Triptych

Early in the year, not long after lockdown, I spent a morning down near Philip Island. I’d intended to reshoot a photo I’d made during a previous trip, but at dawn this time, with the full (and naive) expectation that I’d receive perfect weather, perhaps a sunrise, and I could improve on my previous efforts. It wasn’t to be. It was grim, and I was eaten by mosquitoes, and the tide was too high, and so I gave up.

I ventured off in search of another place to capture something. Why waste a perfectly good 3am rise? Not far from Tenby Point, where the tree photo I was imagining had eluded me, is a small hamlet comprised of a town, a couple of shops, a wharf and a caravan park.

While I was there I decided to try some intentional camera movement techniques. It was drizzling and overcast. Not particularly inspiring, but I could do something abstract that embodied the mood, something impressionistic and aesthetic.

I picked a location that included a rather underwhelming bit of coastline, with a seaweed-stained beach and some old pylons, and divided it into three segments, making an image of each by closing down the shutter, placing a neutral density filter in front of the lens, and then wiggling the camera during the exposure. Because they all relate a single scene, when I processed the images I framed them as a triptych. I’m actually pretty pleased with the way they worked out.

Picture perfect

We are free to roam again. Anna and I headed to where vineyards, farms and goldfield settlements paint an historical tapestry across a stretch starting from Warrandyte and Hurstbridge to Lancefield and Daylesford. I didn’t take my Sony, having no intention of doing more than enjoying the day. And it was a lovely day, with the dazzling Melbourne sun that bakes the ground and sets the sky shimmering, and a hot northerly tugging at the trees. We enjoyed the meandering back roads, and ate at a typical country pub in Daylesford before sauntering along the streets, poking at Art Deco collections and cooing over craft clothing and vintage jewellery. At Daylesford Lake, where we wandered along the encircling path, stopping at all the rights viewing spots to take in the pine shrouded hills and the well-sited houses.

And through all of this, I began snapping shots on my phone. Plenty of the scenery, and of Anna in her dazzling yellow dress. I didn’t intend for more than private memories, but when I came home (and after a long rest and a cool shower to wash away the dirt of the day), I shoved them into my favourite app, Prisma, to see what art I could make. And here you have it: a postcard story.

I actually really like the tone of these images. The blues are diluted almost grey, the colours in general muted except for the deepest greens and brightest yellows, and the sky just a hint below washed out white.
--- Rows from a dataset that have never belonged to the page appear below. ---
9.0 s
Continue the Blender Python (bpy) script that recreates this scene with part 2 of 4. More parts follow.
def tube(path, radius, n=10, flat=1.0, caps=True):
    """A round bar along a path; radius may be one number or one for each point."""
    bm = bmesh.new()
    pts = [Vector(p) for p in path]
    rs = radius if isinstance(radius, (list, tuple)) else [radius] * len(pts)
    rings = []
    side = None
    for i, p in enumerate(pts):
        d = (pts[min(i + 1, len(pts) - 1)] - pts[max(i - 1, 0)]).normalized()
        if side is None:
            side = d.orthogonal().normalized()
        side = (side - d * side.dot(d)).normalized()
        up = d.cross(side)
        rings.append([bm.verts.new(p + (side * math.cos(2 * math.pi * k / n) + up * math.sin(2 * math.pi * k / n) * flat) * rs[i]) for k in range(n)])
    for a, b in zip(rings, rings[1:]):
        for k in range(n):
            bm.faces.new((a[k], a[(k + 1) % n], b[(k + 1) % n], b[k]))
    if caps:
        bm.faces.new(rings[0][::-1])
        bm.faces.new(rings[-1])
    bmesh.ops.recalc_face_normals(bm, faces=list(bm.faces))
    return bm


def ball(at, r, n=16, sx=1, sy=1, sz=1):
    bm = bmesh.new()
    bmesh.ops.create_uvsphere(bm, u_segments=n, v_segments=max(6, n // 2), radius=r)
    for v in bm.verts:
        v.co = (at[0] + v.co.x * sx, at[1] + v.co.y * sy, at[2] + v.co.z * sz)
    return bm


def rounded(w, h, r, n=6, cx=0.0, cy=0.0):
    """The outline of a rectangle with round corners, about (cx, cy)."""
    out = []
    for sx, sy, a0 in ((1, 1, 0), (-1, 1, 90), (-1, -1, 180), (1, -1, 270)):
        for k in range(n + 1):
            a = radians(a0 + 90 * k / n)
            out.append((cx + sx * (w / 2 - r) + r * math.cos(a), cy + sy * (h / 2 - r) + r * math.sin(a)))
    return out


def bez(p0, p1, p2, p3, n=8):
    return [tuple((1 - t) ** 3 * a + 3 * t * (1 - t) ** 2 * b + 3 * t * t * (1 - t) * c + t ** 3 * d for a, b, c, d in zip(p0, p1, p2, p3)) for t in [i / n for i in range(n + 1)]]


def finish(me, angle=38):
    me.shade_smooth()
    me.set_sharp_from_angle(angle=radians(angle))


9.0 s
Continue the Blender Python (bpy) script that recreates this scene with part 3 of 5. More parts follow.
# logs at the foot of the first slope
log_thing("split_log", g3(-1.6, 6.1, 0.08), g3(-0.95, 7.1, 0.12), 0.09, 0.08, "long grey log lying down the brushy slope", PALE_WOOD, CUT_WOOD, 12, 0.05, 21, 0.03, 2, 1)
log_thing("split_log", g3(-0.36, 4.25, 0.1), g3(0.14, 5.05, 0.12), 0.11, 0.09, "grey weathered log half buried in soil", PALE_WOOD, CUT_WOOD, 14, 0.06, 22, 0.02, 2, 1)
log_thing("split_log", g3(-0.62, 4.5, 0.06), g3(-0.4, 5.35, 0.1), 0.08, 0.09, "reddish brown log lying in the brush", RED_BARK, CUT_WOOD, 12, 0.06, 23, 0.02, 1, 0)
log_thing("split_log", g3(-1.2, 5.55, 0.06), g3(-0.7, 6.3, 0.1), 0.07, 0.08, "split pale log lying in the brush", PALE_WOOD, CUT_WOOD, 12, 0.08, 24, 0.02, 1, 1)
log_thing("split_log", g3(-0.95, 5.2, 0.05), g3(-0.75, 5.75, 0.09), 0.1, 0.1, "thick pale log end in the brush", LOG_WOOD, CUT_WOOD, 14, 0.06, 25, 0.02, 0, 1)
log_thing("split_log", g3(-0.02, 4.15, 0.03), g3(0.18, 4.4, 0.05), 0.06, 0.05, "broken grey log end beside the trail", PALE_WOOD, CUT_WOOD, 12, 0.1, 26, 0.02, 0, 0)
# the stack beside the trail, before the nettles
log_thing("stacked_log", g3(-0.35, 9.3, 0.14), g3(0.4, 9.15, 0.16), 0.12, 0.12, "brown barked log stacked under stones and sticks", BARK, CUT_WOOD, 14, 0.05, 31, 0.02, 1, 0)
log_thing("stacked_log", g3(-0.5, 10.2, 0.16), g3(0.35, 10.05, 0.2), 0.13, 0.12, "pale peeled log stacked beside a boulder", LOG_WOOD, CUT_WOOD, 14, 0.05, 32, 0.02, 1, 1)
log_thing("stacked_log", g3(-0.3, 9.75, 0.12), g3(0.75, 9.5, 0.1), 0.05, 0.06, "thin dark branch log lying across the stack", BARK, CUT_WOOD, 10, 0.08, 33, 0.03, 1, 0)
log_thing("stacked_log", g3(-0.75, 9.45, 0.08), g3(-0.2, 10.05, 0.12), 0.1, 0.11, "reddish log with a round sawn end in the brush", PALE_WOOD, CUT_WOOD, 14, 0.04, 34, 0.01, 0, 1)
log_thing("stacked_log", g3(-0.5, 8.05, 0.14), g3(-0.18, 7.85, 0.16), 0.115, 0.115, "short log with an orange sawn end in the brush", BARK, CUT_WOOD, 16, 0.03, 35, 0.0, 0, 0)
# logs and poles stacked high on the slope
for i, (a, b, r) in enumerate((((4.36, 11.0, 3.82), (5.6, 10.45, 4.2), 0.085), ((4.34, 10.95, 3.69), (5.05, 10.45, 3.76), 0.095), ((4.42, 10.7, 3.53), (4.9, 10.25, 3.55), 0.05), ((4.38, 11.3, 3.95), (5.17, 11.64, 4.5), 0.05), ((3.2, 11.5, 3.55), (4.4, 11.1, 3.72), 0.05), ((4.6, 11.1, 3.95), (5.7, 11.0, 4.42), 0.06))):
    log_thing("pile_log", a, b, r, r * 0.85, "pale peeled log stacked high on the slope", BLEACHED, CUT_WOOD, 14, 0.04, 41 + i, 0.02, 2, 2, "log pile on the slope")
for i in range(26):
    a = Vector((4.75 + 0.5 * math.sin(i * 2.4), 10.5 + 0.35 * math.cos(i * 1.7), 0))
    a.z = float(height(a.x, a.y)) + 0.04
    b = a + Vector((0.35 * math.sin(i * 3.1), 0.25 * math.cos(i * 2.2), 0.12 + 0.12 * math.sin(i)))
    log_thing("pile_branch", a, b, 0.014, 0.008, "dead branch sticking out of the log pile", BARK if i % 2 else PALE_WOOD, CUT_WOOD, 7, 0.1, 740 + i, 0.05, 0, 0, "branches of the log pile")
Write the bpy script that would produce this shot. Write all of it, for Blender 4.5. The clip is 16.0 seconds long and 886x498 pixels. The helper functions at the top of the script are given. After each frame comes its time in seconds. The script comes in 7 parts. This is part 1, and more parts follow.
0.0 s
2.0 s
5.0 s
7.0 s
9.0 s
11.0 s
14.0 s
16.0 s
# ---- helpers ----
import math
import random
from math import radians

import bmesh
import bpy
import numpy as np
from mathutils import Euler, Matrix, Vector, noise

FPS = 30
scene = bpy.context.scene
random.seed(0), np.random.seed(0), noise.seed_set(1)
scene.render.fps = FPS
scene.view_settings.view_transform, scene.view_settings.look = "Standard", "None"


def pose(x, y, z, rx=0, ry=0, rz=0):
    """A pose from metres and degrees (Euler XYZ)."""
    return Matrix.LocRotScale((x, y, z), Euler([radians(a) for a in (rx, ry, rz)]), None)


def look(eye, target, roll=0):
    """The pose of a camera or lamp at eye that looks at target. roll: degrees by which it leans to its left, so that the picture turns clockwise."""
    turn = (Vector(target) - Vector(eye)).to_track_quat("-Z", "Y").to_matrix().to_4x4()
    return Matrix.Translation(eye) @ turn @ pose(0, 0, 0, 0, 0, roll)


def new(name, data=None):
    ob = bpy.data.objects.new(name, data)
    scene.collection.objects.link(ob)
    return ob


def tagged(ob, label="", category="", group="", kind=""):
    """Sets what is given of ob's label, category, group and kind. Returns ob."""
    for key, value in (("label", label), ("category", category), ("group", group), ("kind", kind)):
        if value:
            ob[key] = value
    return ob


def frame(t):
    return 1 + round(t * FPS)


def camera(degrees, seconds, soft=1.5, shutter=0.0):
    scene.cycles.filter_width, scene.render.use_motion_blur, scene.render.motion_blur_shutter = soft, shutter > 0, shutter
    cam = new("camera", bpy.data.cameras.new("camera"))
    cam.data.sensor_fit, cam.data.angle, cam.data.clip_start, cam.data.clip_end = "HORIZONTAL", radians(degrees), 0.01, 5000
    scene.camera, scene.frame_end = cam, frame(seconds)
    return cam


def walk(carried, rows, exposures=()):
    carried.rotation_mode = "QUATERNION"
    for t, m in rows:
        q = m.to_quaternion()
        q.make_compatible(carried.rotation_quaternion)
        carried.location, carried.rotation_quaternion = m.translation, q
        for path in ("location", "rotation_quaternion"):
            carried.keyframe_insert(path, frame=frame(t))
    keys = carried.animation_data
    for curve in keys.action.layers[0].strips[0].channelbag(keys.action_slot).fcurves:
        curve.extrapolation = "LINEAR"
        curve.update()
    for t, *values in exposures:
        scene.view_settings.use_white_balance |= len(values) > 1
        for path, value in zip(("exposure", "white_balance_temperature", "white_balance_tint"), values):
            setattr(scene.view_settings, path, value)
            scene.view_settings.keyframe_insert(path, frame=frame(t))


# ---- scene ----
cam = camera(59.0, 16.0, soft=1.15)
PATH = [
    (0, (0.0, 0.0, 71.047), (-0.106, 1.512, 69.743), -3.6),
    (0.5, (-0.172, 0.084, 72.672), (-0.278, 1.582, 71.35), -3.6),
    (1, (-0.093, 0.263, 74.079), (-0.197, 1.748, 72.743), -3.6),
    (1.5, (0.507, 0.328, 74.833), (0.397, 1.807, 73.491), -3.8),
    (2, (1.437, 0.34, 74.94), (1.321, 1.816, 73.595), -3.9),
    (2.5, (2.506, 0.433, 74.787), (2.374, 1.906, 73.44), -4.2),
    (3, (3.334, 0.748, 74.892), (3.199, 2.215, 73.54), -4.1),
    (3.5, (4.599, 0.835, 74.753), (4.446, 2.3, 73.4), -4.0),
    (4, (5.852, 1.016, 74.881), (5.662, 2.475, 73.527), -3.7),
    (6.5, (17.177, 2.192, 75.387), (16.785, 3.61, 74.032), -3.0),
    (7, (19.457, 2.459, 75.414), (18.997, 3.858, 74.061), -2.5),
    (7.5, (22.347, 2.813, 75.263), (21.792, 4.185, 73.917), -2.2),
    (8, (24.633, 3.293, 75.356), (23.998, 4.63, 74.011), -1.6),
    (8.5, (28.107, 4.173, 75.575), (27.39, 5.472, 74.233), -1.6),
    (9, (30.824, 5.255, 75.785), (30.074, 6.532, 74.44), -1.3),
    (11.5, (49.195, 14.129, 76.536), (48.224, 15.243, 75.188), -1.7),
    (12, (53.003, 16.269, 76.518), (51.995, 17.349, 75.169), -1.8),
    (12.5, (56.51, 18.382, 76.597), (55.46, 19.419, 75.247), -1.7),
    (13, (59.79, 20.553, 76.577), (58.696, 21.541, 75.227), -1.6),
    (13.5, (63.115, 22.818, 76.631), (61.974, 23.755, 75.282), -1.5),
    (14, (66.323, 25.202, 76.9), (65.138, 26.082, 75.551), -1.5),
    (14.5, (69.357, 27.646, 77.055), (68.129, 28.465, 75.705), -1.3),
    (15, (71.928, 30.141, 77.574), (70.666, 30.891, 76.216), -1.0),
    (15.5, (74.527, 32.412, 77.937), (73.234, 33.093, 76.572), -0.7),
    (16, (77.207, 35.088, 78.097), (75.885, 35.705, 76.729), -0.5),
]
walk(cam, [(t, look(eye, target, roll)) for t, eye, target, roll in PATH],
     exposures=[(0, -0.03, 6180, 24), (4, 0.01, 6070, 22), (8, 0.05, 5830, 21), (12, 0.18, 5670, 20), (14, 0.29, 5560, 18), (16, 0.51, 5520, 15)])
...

I have no idea how Prisma creates this tonal pallet, but now I have a mission. To put these photos into Affinity Photo, figure out the tonal transformations, and then save it as a preset so I can render photos with the same nostalgic quality. So next blog post, you might see the photo equivalent of these pictures.

Changing Colours

One of the joys of photography is watching the landscape as it transforms through the hour before and after sunset or sunrise. The sequence of photographs here were taken either side of the sun setting at Cape Woolamai in Victoria’s southern coast. The first image has a soft golden light consistent with the “golden hour”. When the sun reaches the horizon, the light is intense and the shadows cooler. Right at sunset, the light’s temperature has warmed further, bathing the landscape in orange and red hues. And once down, all that is left is the deepening blue of the twilight sky reflected in the ocean and the darkening rocks, with only the faintest hint of the sun (now below the horizon) remaining.

All these images were taken using a neutral density and a polarising filter, with exposure times close to or at 30 seconds. The use of long exposure is a technique I enjoy, because it simplifies the scene and creates a sense of tranquility that matches how I feel, even when I’m watching a surging ocean. In this case, the waves were three or more meters high - enough to shatter over the tops of the rock formations you can see here, which reach two or three stories above the ground.